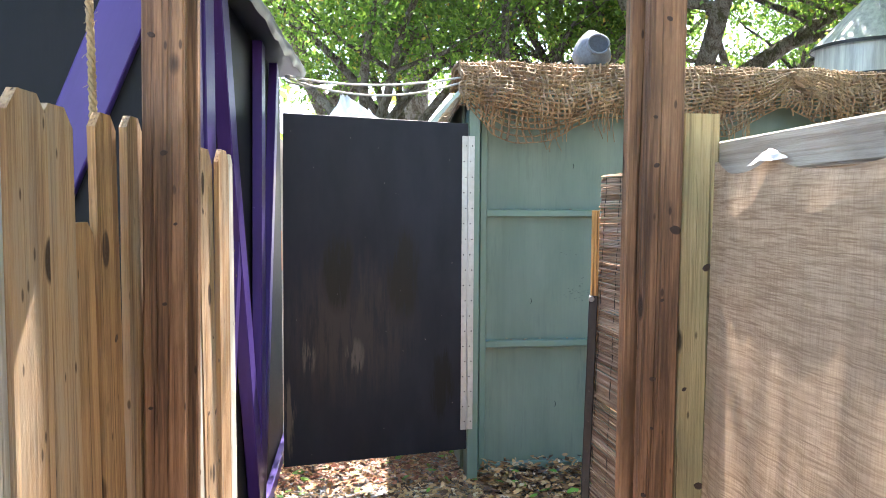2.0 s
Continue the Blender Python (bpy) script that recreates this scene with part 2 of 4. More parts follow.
def door_mat():
    n = Nodes("scuffed_black_paint")
    cloud = n.noise(n.coords((3, 3, 1.1), False), 1.4, 5, 0.6)
    col = n.mix(n.ramp(cloud, [(0.36, 0.0), (0.68, 1.0)]), (0.0065, 0.009, 0.016), (0.018, 0.021, 0.031))
    run = n.noise(n.coords((26, 26, 1.2), False), 1.5, 5, 0.65)
    ragged = n.noise(n.coords((20, 20, 2.0), False), 1.3, 5, 0.7)

    def spot(x, z, rx, rz, color, lo, hi, amount):
        nonlocal col
        tc = n.tree.nodes.new("ShaderNodeTexCoord")
        mp = n.tree.nodes.new("ShaderNodeMapping")
        mp.inputs["Location"].default_value = (-x / rx, 0.0, -z / rz)
        mp.inputs["Scale"].default_value = (1 / rx, 0.2, 1 / rz)
        g = n.tree.nodes.new("ShaderNodeTexGradient")
        g.gradient_type = "SPHERICAL"
        n.link(tc.outputs["Object"], mp.inputs["Vector"]), n.link(mp.outputs[0], g.inputs[0])
        f = n.math("MULTIPLY", g.outputs["Fac"], n.ramp(ragged, [(0.40, 0.25), (0.60, 1.0)]))
        col = n.mix(n.ramp(f, [(lo, 0.0), (hi, amount)]), col, color)
    spot(-0.82, 1.0, 0.50, 0.55, (0.044, 0.036, 0.033), 0.05, 0.55, 0.85)
    spot(-0.88, 1.32, 0.13, 0.30, (0.012, 0.011, 0.009), 0.1, 0.35, 0.9)
    spot(-0.50, 1.30, 0.14, 0.36, (0.014, 0.012, 0.009), 0.1, 0.35, 0.8)
    spot(-0.26, 0.62, 0.10, 0.30, (0.006, 0.006, 0.007), 0.1, 0.3, 0.9)
    # pale scuffs, with the sheen they catch close up painted in
    spot(-0.79, 0.80, 0.095, 0.19, (0.13, 0.11, 0.092), 0.26, 0.5, 0.65)
    spot(-1.06, 0.84, 0.07, 0.20, (0.13, 0.11, 0.092), 0.26, 0.5, 0.65)
    spot(-1.17, 0.45, 0.06, 0.35, (0.15, 0.12, 0.09), 0.24, 0.5, 0.7)
    col = n.mix(n.ramp(run, [(0.6, 0.0), (0.75, 0.3)]), col, (0.022, 0.021, 0.024))
    fleck = n.voronoi(n.coords((1, 1, 0.5), False), 15)
    col = n.mix(n.ramp(fleck, [(0.02, 1.0), (0.035, 0.0)]), col, (0.22, 0.21, 0.2))
    n.bump(run, 0.15, 0.002)
    return n.done(col, n.ramp(cloud, [(0.3, 0.40), (0.7, 0.58)]), 0, 0.24)


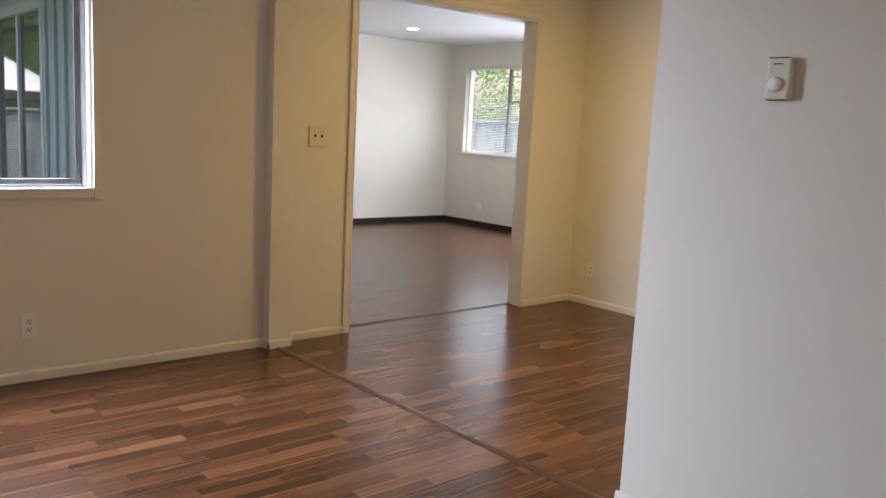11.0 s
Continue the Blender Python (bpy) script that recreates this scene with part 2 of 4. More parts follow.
def metal(name, colour, rough=0.3, wear=0.15):
    mat, tree, bsdf = shader(name, rough, 1.0, 0.5, colour)
    fac = noisy(tree, 14, position(tree), 4)
    dull = tuple(v * (1 - wear) for v in colour)
    tree.links.new(ramp(tree, fac, [(0.3, dull), (0.7, colour)]), bsdf.inputs["Base Color"])
    tree.links.new(maths(tree, "ADD", maths(tree, "MULTIPLY", fac, 0.2), rough - 0.08), bsdf.inputs["Roughness"])
    return mat


BRASS = metal("aged_brass", (0.72, 0.60, 0.36), 0.38)
DULL_BRASS = metal("antique_brass_frame", (0.27, 0.235, 0.15), 0.32)
CHROME = metal("polished_chrome", (0.76, 0.74, 0.70), 0.16, 0.1)
SATIN_PLATE = metal("satin_metal_plate", (0.84, 0.83, 0.81), 0.3, 0.08)
KNOB_METAL = metal("aged_knob_metal", (0.40, 0.36, 0.30), 0.18)
SASH_METAL = metal("grey_sash_aluminium", (0.24, 0.25, 0.26), 0.4)
HINGE_METAL = metal("dull_hinge_metal", (0.32, 0.30, 0.27), 0.35)
IRON = metal("black_iron", (0.06, 0.055, 0.05), 0.5)
ALUMINIUM = metal("mill_aluminium", (0.55, 0.57, 0.58), 0.4)
BRONZE_FRAME = metal("dark_bronze_frame", (0.10, 0.085, 0.075), 0.45)


def heat_brass():
    """Brass louvre panel with heat-tinted purple and gold bands."""
    mat, tree, bsdf = shader("heat_stained_brass", 0.3, 1.0)
    fac = noisy(tree, 1.0, position(tree, (5, 5, 22)), 3)
    tree.links.new(ramp(tree, fac, [(0.3, (0.16, 0.085, 0.085)), (0.52, (0.28, 0.17, 0.11)), (0.75, (0.46, 0.34, 0.19))]), bsdf.inputs["Base Color"])
    return mat


HEAT_BRASS = heat_brass()


def mesh_curtain():
    mat, tree, bsdf = shader("fire_screen_mesh", 0.6, 0.3, 0.25)
    fac = noisy(tree, 1.0, position(tree, (16, 16, 5)), 5)
    fine = noisy(tree, 260, position(tree), 2)
    c = mix(tree, fine, ramp(tree, fac, [(0.35, (0.004, 0.0030, 0.0026)), (0.75, (0.022, 0.013, 0.009))]), (0.004, 0.004, 0.004))
    tree.links.new(c, bsdf.inputs["Base Color"])
    return mat


SCREEN = mesh_curtain()
# Soot in the firebox; also the black put behind the white door.
SOOT_AND_DARK, _, _ = shader("soot_and_door_dark", 0.9, 0, 0.2, (0.012, 0.011, 0.010))
GREY_TILE = painted("grey_glazed_tile", (0.40, 0.40, 0.40), (0.47, 0.47, 0.46), 0.22, 30, 5, 0.05, 0.001, 0.5)
GREEN_TILE = painted("green_glazed_tile", (0.006, 0.075, 0.055), (0.012, 0.10, 0.075), 0.15, 30, 9, 0.05, 0.001, 0.55)
GROUT = painted("pale_grout", (0.62, 0.61, 0.58), (0.70, 0.69, 0.66), 0.8, 80, 8, 0.2, 0.001)
COUNTER = painted("grey_counter", (0.44, 0.43, 0.42), (0.50, 0.49, 0.475), 0.3, 60, 9, 0.1, 0.001)
CREAM_TILE = painted("cream_floor_tile", (0.42, 0.41, 0.38), (0.50, 0.49, 0.46), 0.35, 40, 5, 0.1, 0.001)
BLACK_BASE = painted("black_vinyl_base", (0.014, 0.010, 0.009), (0.022, 0.017, 0.015), 0.65, 30, 5, 0.05, 0.001)
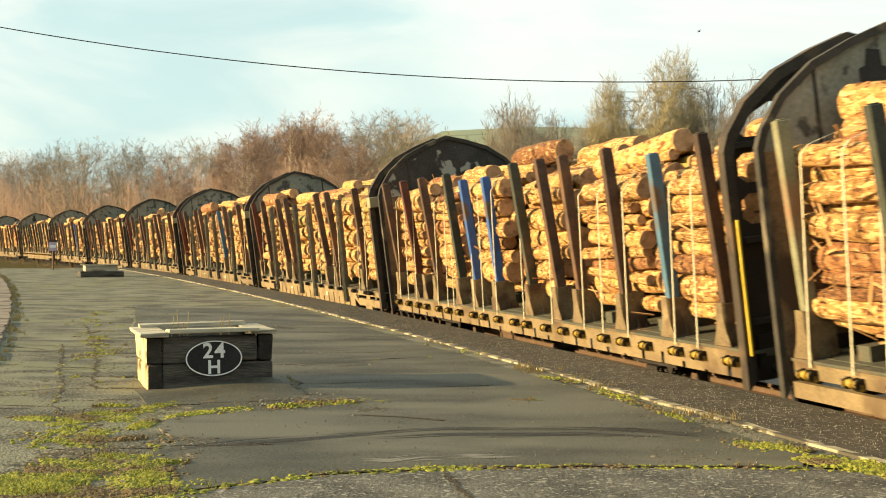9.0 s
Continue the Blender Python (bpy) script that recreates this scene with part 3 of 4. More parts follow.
# the thick logs that stand out in the near face of a bay, from the floor up: offset, height, radius
THICK = {(0, 3): [(-1.06, 1.27, 0.1), (-0.85, 1.27, 0.1), (-1.05, 1.47, 0.1), (-0.84, 1.47, 0.1), (-0.94, 1.77, 0.22)],
         (1, 3): [(-1.03, 1.31, 0.14), (-1.03, 1.58, 0.13), (-1.03, 1.84, 0.13), (-1.0, 2.14, 0.17), (-1.03, 2.43, 0.12)],
         (2, 1): [(-0.95, 1.39, 0.22)],
         (4, 1): [(-1.0, 1.33, 0.16), (-1.01, 1.65, 0.16), (-1.0, 1.98, 0.17), (-1.0, 2.32, 0.17), (-1.01, 2.64, 0.15)]}


def pack(rng, lo, top, half, thick=()):
    """Logs of mixed size dropped one by one across a bay until the heap is full: (y, z, radius)."""
    got = np.array(thick, dtype=float).reshape(-1, 3)
    big = rng.random() < 0.38
    xs = np.linspace(-1, 1, 49)
    for _ in range(300):
        r = min(0.2, max(0.055, rng.gauss(0.094 if not big else 0.124, 0.03)))
        if rng.random() < 0.07:
            r = rng.uniform(0.14, 0.22)
        cand = xs * (half - r) + rng.uniform(-0.01, 0.01)
        z = np.full(len(cand), lo + r)
        if len(got):
            dx = cand[:, None] - got[None, :, 0]
            rr = r + got[None, :, 2]
            h = np.where(np.abs(dx) < rr, got[None, :, 1] + np.sqrt(np.maximum(rr * rr - dx * dx, 0)), lo + r)
            z = np.maximum(z, h.max(axis=1))
        crown = top - 0.28 * (np.abs(cand) / half) ** 2.2
        score = z + (z + r > crown) * 10 + np.array([rng.random() * 0.05 for _ in cand])
        i = int(score.argmin())
        if score[i] > 9:
            continue
        got = np.vstack([got, (cand[i], z[i], r)])
    return got


CROWNS = {0: [(9.4, 1.9, -0.5, 0.12, 0.03, -0.05)],
          1: [(6.85, 2.3, -0.25, 0.13, 0.0, 0.02), (2.2, 1.9, -0.8, 0.12, -0.07, 0.1), (4.9, 1.9, -0.5, 0.09, 0.02, -0.06)],
          3: [(2.55, 2.0, -0.55, 0.15, 0.11, 0.05), (6.3, 1.7, -0.4, 0.16, 0.02, 0.0), (0.4, 1.5, 0.1, 0.13, 0.02, 0.0)],
          4: [(11.3, 1.5, -0.85, 0.17, 0.0, 0.04), (11.2, 1.6, -0.45, 0.14, 0.02, -0.04), (8.8, 1.8, -0.4, 0.13, 0.0, 0.03), (7.0, 1.8, -0.2, 0.16, 0.0, 0.0)],
          5: [(8.6, 1.7, -0.75, 0.16, 0.04, 0.02)]}


def build_load(k):
    """The logs on one wagon, bay by bay."""
    kind = WAGONS[k][0]
    rng = random.Random(900 + k)
    load = new("log_load")
    tagged(load, "heaped load of freshly cut orange-barked pine logs on a wagon", "logs", "loads of the timber train")
    cuts = [0.3, 2.45, 4.85, 7.05, 9.15, 11.3, 12.98]
    cuts = [c + rng.uniform(-0.12, 0.12) for c in cuts]
    verts, faces = [], []
    count = 0
    profile = []
    for b in range(6):
        d0, d1 = cuts[b], cuts[b + 1] - (rng.uniform(0.45, 0.66) if b < 5 else 0.0)
        base_top = 2.97 + rng.uniform(-0.14, 0.16)
        profile.append((d0, d1, base_top))
        for y, z, r in pack(rng, 1.17, base_top, 1.17, THICK.get((k, b), ())):
            ln = (d1 - d0) * rng.uniform(0.8, 1.04)
            dm = d0 + abs(rng.gauss(0, 0.15)) - 0.05 + ln / 2
            dm = min(max(dm, 0.3 + ln / 2), BODY - 0.22 - ln / 2)
            seen = y < -1.17 + 2.2 * r + 0.14 or z + r > base_top - 0.30 and y < 0.7
            if seen and count < 298:
                count += 1
                mesh = LOGS[9] if rng.random() < 0.035 else LOGS[rng.randrange(9)]
                if rng.random() < (0.38 if k == 2 else 0.09):
                    mesh = REDS[rng.randrange(4)]
                ob = new("log", mesh)
                ob.parent = load
                ob.matrix_basis = Matrix.LocRotScale((HALF - dm, y, z), Euler((rng.uniform(0, 6.28), rng.gauss(0, 0.03), rng.gauss(0, 0.026) + (math.pi if rng.random() < 0.5 else 0))), (ln, r, r))
            else:
                a = len(verts)
                for e in (-0.5, 0.5):
                    for q in range(8):
                        verts.append((HALF - dm + e * ln, y + r * math.cos(q * 0.7854), z + r * math.sin(q * 0.7854)))
                faces.extend((a + q, a + (q + 1) % 8, a + 8 + (q + 1) % 8, a + 8 + q) for q in range(8))
                faces.append(tuple(range(a + 7, a - 1, -1)))
                faces.append(tuple(range(a + 8, a + 16)))
    # the big logs that lie highest: distance of the front end, length, offset, radius, rise and turn
    for d, ln, y, r, rise, turn in CROWNS.get(k, ()):
        tp = min(profile, key=lambda q: abs((q[0] + q[1]) / 2 - d - ln / 2))[2]
        z = tp - 0.28 * (abs(y) / 1.195) ** 2.2 + r * 0.5
        ob = new("log", REDS[1] if r > 0.15 else LOGS[4])
        ob.parent = load
        ob.matrix_basis = Matrix.LocRotScale((HALF - d - ln / 2, y, z), Euler((rng.uniform(0, 6.28), -rise, turn)), (ln, r, r))
    # loose logs thrown on top of the heap
    for _ in range(9):
        b = rng.randrange(6)
        d0, d1, tp = profile[b]
        r = rng.uniform(0.06, 0.16)
        y = rng.uniform(-0.75, 0.5)
        z = tp - 0.28 * (abs(y) / 1.195) ** 2.2 + r * 0.25
        ob = new("log", LOGS[rng.randrange(9)])
        ob.parent = load
        ob.matrix_basis = Matrix.LocRotScale((HALF - (d0 + d1) / 2 + rng.uniform(-0.15, 0.15), y, z), Euler((rng.uniform(0, 6.28), rng.uniform(-0.05, 0.05), rng.uniform(-0.25, 0.25))), (rng.uniform(1.2, 1.8), r, r))
    # torn bark and twigs caught in the stacks
    bv, bf = [], []
    for _ in range(460 if k == 2 else 170):
        b0, b1, tp = profile[rng.randrange(6)]
        d = rng.uniform(b0 + 0.15, b1 - 0.2)
        if rng.random() < 0.45:
            y = rng.uniform(-1.0, 0.8)
            c = Vector((HALF - d, y, tp - 0.28 * (abs(y) / 1.195) ** 2.2 - 0.03))
        else:
            c = Vector((HALF - d, -1.2 + rng.uniform(0, 0.06), rng.uniform(1.15, tp - 0.3)))
        v = Vector((rng.gauss(0, 1), rng.gauss(0, 0.4) - 0.2, rng.gauss(0, 0.5))).normalized() * rng.uniform(0.05, 0.17)
        n = v.orthogonal().normalized() * rng.uniform(0.006, 0.02)
        o = v.cross(n).normalized() * 0.004
        a = len(bv)
        for p in (c - v, c + v):
            bv.extend((p + n, p - n * 0.6 + o, p - n * 0.6 - o))
        bf.extend(((a, a + 1, a + 4, a + 3), (a + 1, a + 2, a + 5, a + 4), (a + 2, a, a + 3, a + 5), (a, a + 2, a + 1), (a + 3, a + 4, a + 5)))
    tagged(hang("torn_bark", soup("torn_bark", bv, bf, INNER), load), kind="stuff")
    inner = hang("log_core", soup("log_core", verts, faces, INNER), load)
    tagged(inner, kind="stuff")
    return load, profile


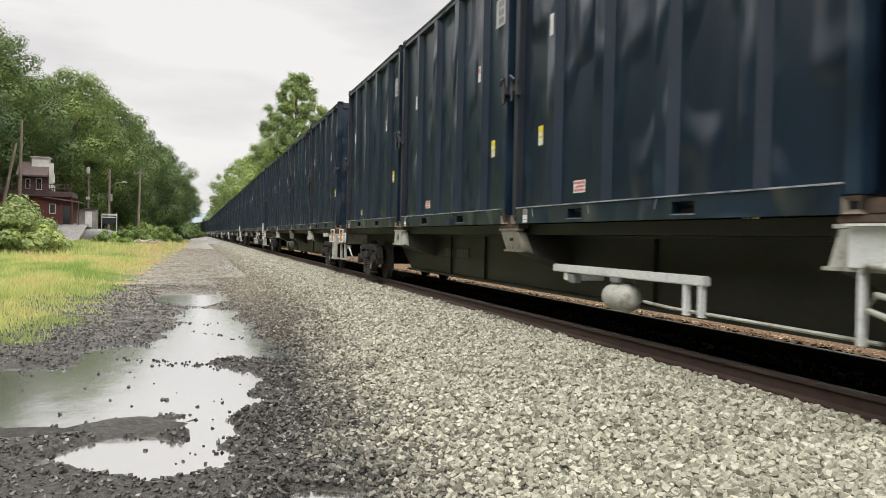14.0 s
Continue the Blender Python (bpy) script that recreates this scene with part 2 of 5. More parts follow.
***
[Short task]
Looking back at the lines above, state how many contain the word "script", and supply nothing besides the number.

[Solution below]
4